Do your parents have any long term health care policies; retirement or other means that could pay for qualified help to come over during the day? I could only imagine as a parent myself what a cut in the family budget your not working has probably made with two children at home, I don't think you mentioned their ages.
Your answers to my questions have helped me to understand your situation better.
I've also seen that not all nursing homes or assisted living are created equal, but I've also seen my mother pridefully hide her long term health insurance policy from me which she bought in 1996 with ryders for home builder care and home health care which when she needed she did not want to use and she along with my step-dad in a wheel chair decided to hire a person off the street to work for them for a few years who ended up forging close to $12,000 checks.
My mother's neurologist and other professionals kept trying to talk her into assisted living, but it was a stroke and then a broken hip that sent her to one.
Now her long term insurance is paying 80% of her bill and she wisely bought ryder that made her premiums stop being due. The nursing home is a good one and I make random visits at randoms times and days to keep and eye on things.
My step-dad and his helper go over there every day for a few hours. My mother has been in that nursing home since May of 2009 and has received much more in insurance payments than she ever paid in premiums plus she's not paying premiums anymore. While I'm not glad that she hid this from me, I'm glad she bought it and put its premiums on auto draft at the bank.
I'm an only child with a wife and two teenagers of my own of which one has ADD. Both my wife and I are disabled.

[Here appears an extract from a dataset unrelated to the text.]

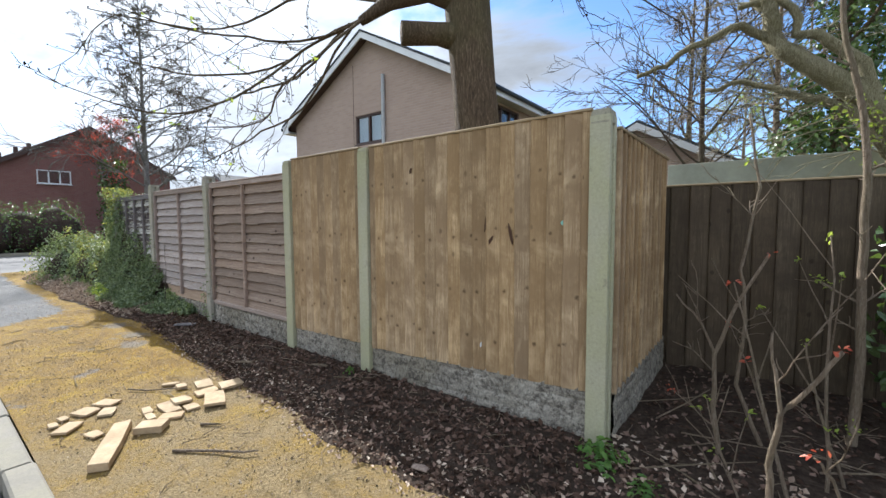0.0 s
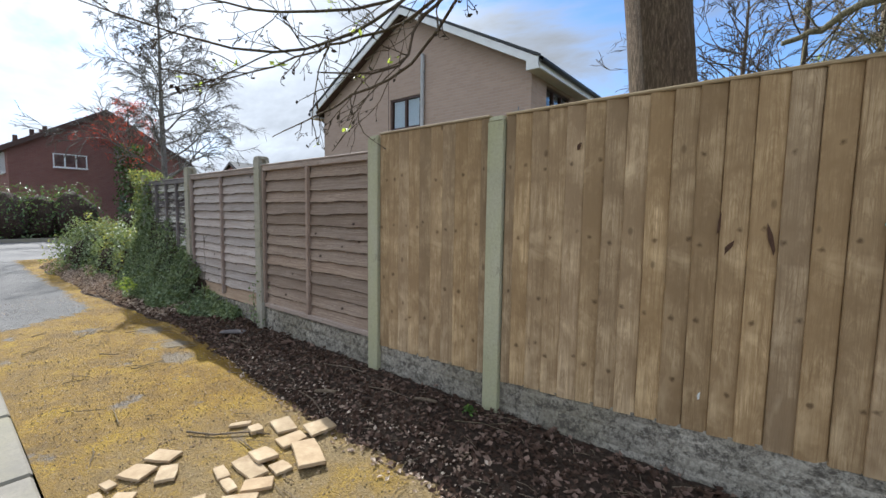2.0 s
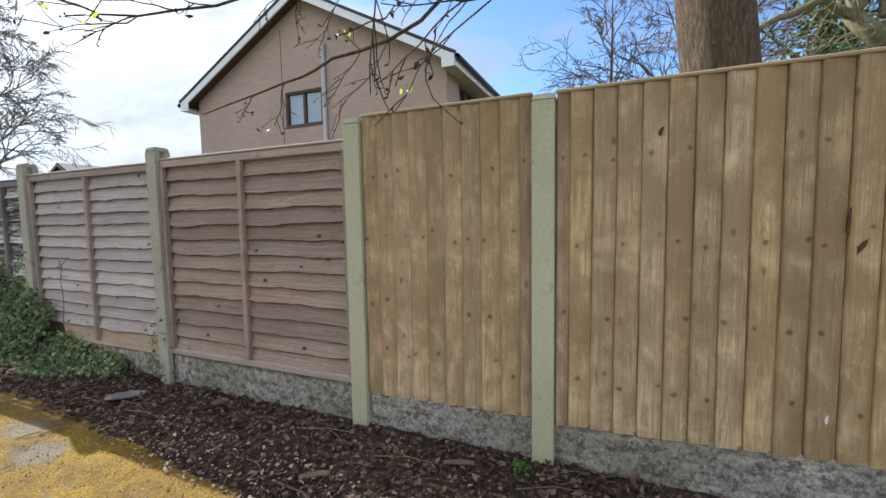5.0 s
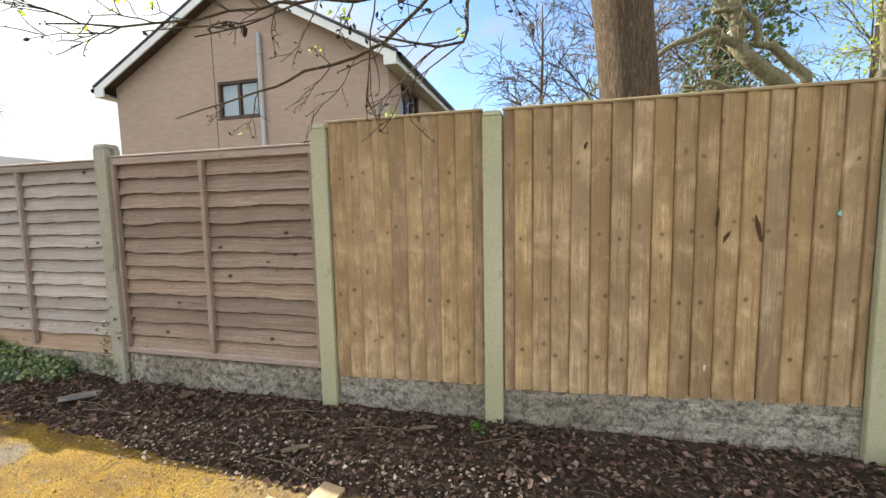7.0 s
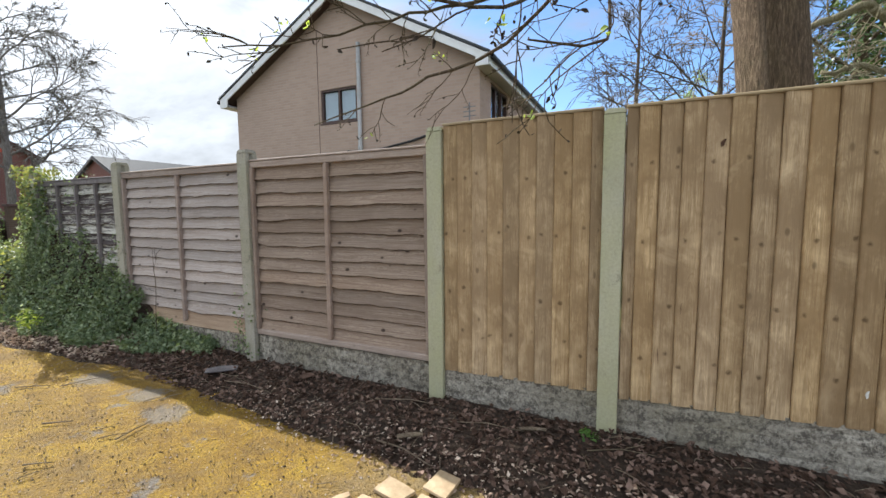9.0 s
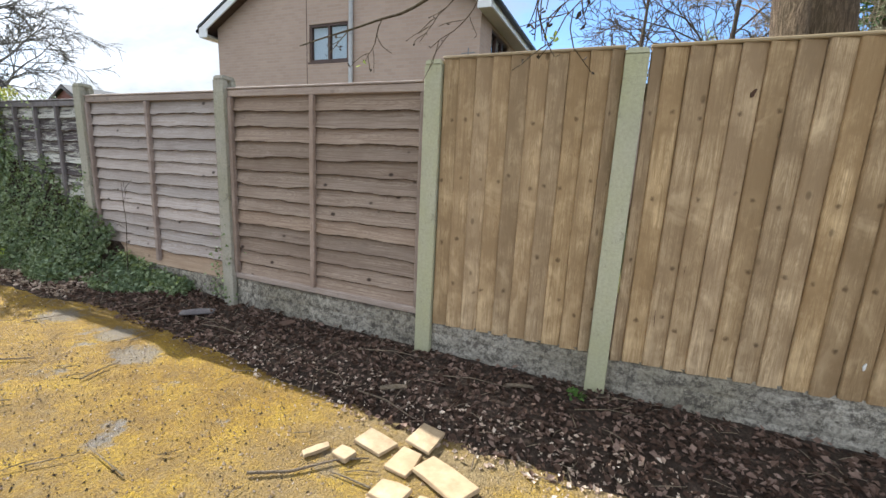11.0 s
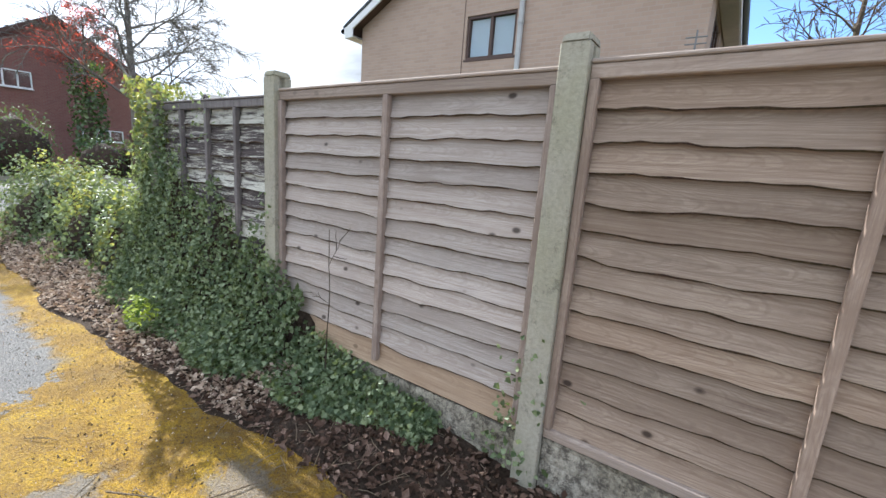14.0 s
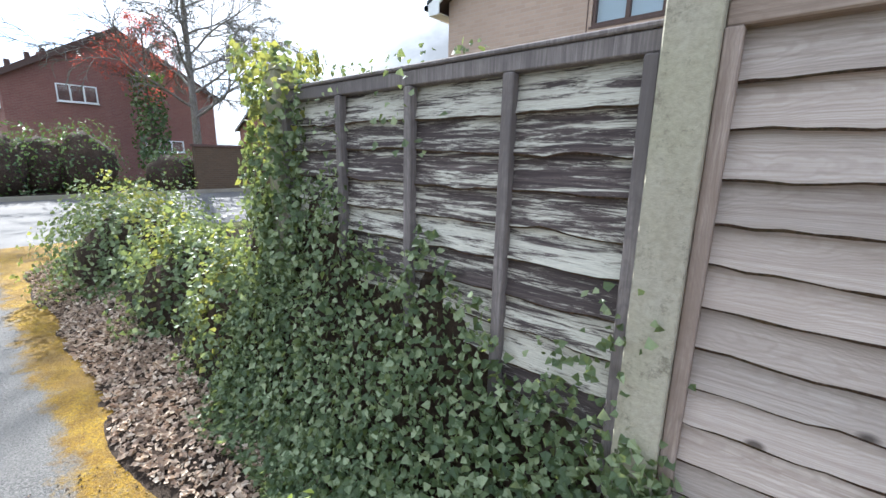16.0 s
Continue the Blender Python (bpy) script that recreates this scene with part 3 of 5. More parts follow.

We are not in any position to be able to take care of my mother or step -dad here at home either money wise or space wise. Not only did my mom hide her insurance policy from me, but she also hid the fact that taxes were not paid since 2004. My step-brother and I have had a time getting this messed cleaned up and it is almost done. I would have never been able to do without the durable POA. I do hope you have both POAs for your parents which I assume someone with your working background would have.
The biggest difference that I see in your current situation and your work is that from work you could come home, plus you were not, most likely, related to anyone there. However, you no longer have a home go home to plus you are taking care of your parents which is far more personal. When things aren't that up close in your face and personal it is far easier to not let things get you, but their level of need and your choices which I understand might end up landing you in the hospital and then who is going to take care of your parents?
I'm not a therapist, but I'm sure it would help you both deal with things and also be beneficial to have an objective outside opinion to see a qualified counselor who knows something about these sorts of issues.
BTW, when was the last time you and your husband went out on a date; celebrated an anniversary or birthday in which you stayed over night? Are you able to have mother/daughter time and attend things she has going on at her school, etc. I'm glad your son has a job in today's economy, but I also hope he's getting more education so that he can get a better job and move out on his own and I hope he's not having to supplement the family income.
I think it is sad when our parents refuse in their mentally declined state to use something like long term health care that they paid for over the years for the very time such as this. At some point, at their age, their health needs are going to go over your head both personally and professionally. I hope one of the nursing homes you worked in there is a good one because you very well might need them both for your parent's care and your survival.
Take care and keep coming back to let us know how things are going.